I like that as a punchline, but the alternate punchline is that while Prado hit fine (20 RAR) for Miami, Gregorius hit enough (only -3 RAA versus an average shortstop) and gave New York their first good fielding shortstop in goodness knows how long, while Eovaldi chipped in 22 RAR. 36 RAR to 7 RAR, I think Cashman is pretty happy with his choices.

* I will point out that my RAR formula includes no leverage adjustment (which I defend), but then leave this without further comment because you can get chastised for talking about this:

2015 RAR
Jake Odorizzi +36
Wade Davis +30
James Shields +26
Wil Myers +14

* Would you concur that it’s plausible that all five of these seasons could have been produced by the same pitcher?

These are by no means the five most similar in value seasons you could pull out of this year’s pitching lines, but they are broadly similar, no? The reason I like this group so much is that the pitchers are John Lackey, Shelby Miller, Jaime Garcia, Carlos Martinez, Lance Lynn, and Michael Wacha. Not only did St. Louis use five clones as their rotation, they traded a sixth away.

* Ichiro was last in the NL in RAR as a 42 year old corner outfielder. His batting average--Ichiro's batting average--was .229. It is almost inconceivable that he will get another job and that my Twitter feed will react with anything but scorn. But sometimes the inconceivable is reality.

* Speaking of Marlins with terrible secondary averages, Dee Gordon posted a .128, same as Suzuki. The only NL hitters with 250 PA and SECs lower than .128 were Milwaukee's sometimes double play combination of Jean Segura (.110) and Hernan Perez (.101). Ben Revere posted a .128 as well, and both Revere and Gordon were above average offensively, but the next lowest SEC by an above-average NL hitter was .151 (Brandon Phillips). I remain skeptical about Gordon's long-term outlook; it is exceedingly rare for a player to be able to remain an offensive contributor with so little to offer other than singles.

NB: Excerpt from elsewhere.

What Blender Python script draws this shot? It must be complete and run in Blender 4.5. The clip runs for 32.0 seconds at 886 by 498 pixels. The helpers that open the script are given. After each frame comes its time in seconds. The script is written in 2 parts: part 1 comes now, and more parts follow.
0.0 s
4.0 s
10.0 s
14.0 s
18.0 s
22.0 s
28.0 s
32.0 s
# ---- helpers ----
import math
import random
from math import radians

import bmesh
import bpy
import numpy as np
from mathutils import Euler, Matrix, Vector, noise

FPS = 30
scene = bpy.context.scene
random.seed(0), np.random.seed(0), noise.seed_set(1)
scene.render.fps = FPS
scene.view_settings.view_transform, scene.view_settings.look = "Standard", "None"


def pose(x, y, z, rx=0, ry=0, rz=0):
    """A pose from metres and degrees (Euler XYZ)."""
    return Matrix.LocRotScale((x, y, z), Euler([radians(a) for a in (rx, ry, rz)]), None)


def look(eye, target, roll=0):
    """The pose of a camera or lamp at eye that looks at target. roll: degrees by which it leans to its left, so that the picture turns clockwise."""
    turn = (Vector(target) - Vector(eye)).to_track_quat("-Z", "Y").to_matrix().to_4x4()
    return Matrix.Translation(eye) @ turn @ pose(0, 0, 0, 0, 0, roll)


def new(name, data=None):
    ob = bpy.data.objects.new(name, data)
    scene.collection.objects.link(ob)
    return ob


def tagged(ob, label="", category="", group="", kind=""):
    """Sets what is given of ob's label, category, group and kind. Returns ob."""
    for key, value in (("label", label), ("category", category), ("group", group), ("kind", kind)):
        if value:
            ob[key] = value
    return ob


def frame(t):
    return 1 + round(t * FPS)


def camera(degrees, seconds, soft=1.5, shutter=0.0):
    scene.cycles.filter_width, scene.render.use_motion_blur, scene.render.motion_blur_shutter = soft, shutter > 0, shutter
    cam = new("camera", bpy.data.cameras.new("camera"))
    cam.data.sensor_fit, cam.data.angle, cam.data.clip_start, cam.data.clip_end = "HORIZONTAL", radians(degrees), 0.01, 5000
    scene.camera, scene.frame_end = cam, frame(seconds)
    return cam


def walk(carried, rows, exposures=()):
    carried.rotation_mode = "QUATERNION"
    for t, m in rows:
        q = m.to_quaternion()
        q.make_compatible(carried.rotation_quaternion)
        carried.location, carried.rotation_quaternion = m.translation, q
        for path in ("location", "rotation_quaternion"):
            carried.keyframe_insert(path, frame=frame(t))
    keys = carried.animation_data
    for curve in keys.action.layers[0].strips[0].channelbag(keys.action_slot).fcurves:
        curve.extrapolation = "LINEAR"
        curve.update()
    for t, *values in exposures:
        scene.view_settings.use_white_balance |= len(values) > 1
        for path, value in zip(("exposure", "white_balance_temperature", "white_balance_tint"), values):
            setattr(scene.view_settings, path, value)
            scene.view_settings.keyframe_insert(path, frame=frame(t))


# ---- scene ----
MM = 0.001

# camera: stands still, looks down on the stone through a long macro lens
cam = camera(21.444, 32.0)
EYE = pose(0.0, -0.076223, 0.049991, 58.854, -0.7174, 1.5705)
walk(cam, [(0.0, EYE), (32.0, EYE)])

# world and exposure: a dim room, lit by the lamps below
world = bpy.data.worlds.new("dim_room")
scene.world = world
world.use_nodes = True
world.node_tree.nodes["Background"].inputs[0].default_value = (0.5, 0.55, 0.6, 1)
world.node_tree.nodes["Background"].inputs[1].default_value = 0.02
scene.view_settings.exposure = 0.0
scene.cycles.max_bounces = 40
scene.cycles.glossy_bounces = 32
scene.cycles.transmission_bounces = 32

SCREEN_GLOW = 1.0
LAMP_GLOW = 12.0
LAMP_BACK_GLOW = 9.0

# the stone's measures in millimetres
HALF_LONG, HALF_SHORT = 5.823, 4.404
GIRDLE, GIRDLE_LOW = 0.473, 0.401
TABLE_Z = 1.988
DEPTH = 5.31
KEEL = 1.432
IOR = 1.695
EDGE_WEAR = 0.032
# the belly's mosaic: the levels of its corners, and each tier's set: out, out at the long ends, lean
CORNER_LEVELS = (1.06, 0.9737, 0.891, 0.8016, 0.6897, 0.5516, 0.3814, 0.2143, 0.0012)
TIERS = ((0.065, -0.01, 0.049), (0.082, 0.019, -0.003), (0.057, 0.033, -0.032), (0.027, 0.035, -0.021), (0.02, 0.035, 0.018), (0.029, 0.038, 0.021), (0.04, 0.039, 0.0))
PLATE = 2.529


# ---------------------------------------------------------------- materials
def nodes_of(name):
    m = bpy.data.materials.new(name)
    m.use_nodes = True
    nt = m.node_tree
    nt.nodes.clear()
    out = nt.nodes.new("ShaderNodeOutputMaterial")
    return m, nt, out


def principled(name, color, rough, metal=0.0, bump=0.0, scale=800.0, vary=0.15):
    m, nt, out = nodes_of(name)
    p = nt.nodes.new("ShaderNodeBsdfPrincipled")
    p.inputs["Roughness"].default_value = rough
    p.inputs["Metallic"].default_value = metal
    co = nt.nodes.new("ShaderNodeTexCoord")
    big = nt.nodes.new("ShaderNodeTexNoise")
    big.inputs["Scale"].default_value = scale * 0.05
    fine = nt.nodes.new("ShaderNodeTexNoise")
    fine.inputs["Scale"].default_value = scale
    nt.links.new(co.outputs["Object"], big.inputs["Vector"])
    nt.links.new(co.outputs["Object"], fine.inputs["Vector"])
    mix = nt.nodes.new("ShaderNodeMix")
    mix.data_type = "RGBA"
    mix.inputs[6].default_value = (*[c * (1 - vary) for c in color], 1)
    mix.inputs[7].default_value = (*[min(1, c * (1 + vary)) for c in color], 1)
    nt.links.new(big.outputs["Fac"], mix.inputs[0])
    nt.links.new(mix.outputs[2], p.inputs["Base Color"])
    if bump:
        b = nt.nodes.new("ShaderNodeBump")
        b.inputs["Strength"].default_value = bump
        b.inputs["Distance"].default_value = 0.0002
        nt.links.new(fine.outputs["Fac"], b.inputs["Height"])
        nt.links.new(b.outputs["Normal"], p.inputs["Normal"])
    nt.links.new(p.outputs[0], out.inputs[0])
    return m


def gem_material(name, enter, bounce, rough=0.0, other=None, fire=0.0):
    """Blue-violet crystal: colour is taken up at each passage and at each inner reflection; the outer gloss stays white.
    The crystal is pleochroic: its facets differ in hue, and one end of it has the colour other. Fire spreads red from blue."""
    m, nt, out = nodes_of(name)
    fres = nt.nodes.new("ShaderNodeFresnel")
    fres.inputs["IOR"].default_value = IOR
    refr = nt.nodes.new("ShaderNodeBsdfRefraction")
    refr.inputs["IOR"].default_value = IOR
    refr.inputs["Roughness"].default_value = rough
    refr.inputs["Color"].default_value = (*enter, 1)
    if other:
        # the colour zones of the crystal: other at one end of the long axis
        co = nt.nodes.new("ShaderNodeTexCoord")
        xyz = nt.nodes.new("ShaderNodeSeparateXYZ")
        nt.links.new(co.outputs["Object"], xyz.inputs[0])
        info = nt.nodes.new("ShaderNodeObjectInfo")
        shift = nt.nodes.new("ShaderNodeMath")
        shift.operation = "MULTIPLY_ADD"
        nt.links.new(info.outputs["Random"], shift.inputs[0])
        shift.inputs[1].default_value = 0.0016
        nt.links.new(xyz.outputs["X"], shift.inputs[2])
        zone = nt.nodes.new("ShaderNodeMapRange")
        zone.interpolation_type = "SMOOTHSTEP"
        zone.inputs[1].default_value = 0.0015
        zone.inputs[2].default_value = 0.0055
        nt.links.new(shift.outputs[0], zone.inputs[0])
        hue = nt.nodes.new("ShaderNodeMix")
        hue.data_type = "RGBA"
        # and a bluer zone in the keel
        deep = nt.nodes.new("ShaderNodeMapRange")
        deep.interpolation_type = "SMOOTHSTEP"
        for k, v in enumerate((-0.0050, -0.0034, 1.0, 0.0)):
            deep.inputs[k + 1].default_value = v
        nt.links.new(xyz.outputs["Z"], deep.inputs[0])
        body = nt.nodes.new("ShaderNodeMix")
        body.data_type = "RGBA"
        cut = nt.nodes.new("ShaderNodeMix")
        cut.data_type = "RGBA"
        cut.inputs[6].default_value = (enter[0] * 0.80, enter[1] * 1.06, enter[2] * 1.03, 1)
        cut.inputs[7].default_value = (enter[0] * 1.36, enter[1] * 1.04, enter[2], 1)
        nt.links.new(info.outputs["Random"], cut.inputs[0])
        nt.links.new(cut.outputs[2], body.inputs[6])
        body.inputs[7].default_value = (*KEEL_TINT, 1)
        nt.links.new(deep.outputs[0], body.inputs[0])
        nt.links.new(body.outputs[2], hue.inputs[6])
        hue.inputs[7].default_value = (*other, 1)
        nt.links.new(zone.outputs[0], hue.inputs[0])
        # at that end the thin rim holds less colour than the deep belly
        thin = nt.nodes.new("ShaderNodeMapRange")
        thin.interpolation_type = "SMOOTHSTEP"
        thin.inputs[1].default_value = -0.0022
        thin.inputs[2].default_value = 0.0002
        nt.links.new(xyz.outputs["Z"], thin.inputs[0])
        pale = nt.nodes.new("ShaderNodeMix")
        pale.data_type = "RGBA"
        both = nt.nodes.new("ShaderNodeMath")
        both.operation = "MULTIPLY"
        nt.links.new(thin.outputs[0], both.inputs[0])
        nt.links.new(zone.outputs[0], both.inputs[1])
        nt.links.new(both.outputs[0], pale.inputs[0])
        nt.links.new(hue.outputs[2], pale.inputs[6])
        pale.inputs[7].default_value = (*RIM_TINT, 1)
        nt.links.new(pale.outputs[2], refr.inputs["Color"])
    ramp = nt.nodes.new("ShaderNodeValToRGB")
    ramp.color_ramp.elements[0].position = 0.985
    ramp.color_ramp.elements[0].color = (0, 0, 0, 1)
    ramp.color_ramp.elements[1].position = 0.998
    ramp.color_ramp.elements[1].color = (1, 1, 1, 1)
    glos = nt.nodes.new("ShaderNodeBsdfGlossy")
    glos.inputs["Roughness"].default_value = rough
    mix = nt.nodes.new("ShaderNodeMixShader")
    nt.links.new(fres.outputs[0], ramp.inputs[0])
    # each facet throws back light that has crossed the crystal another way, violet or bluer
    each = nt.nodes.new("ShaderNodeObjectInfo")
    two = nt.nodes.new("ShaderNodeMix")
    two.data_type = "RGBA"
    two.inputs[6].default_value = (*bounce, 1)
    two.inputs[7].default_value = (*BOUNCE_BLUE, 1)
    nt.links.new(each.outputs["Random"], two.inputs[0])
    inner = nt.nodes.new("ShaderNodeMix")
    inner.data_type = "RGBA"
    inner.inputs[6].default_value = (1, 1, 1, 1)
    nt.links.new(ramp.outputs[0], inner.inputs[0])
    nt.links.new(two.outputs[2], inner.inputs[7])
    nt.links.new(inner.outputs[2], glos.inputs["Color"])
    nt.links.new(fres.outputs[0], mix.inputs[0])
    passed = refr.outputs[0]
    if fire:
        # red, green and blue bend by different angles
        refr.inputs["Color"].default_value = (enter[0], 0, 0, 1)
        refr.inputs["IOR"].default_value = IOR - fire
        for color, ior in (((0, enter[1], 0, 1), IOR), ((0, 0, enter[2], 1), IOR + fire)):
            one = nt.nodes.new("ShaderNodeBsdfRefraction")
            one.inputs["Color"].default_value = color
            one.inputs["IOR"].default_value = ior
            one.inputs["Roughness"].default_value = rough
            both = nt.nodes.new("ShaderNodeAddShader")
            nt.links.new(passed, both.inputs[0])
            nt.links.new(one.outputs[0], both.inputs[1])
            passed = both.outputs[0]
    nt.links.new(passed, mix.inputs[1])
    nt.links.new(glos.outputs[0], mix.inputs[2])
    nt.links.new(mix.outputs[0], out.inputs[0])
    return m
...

Nonetheless, for 2015, Gordon was a defensible choice for the Silver Slugger, as only Joe Panik had a higher RG and he compiled 220 fewer PA. Still not a good look for NL second basemen.

* The Speed Score trajectories of Bryce Harper and Mike Trout have been something I’ve been watching as much has been made of Trout reconstituting his offensive game as more of a power hitter and less of a baserunning threat. But as of last year his Speed Score was still quite high, albeit lower than when he broke in. With a fourth season under his belt, Trout’s Speed Score sequence is 8.7, 7.0, 7.2, 4.9. So 2015 did mark a significant downturn in terms of Trout’s speed manifesting itself through the official statistics (or at least stolen base percentage, stolen base attempt frequency, triples/BIP, and runs scored per time on base).

Meanwhile, Harper’s sequence is 7.5, 4.9, 2.7, 3.0. If that keeps up Dusty Baker will accuse him of clogging the bases.

* The best season you probably weren’t aware of (which is really to say the best season I wasn’t aware of): Logan Forsythe hit .287/.370/.454 over 609 PA, good for 39 RAR. It was basically the same season as Jason Kipnis had trading some BA for SEC.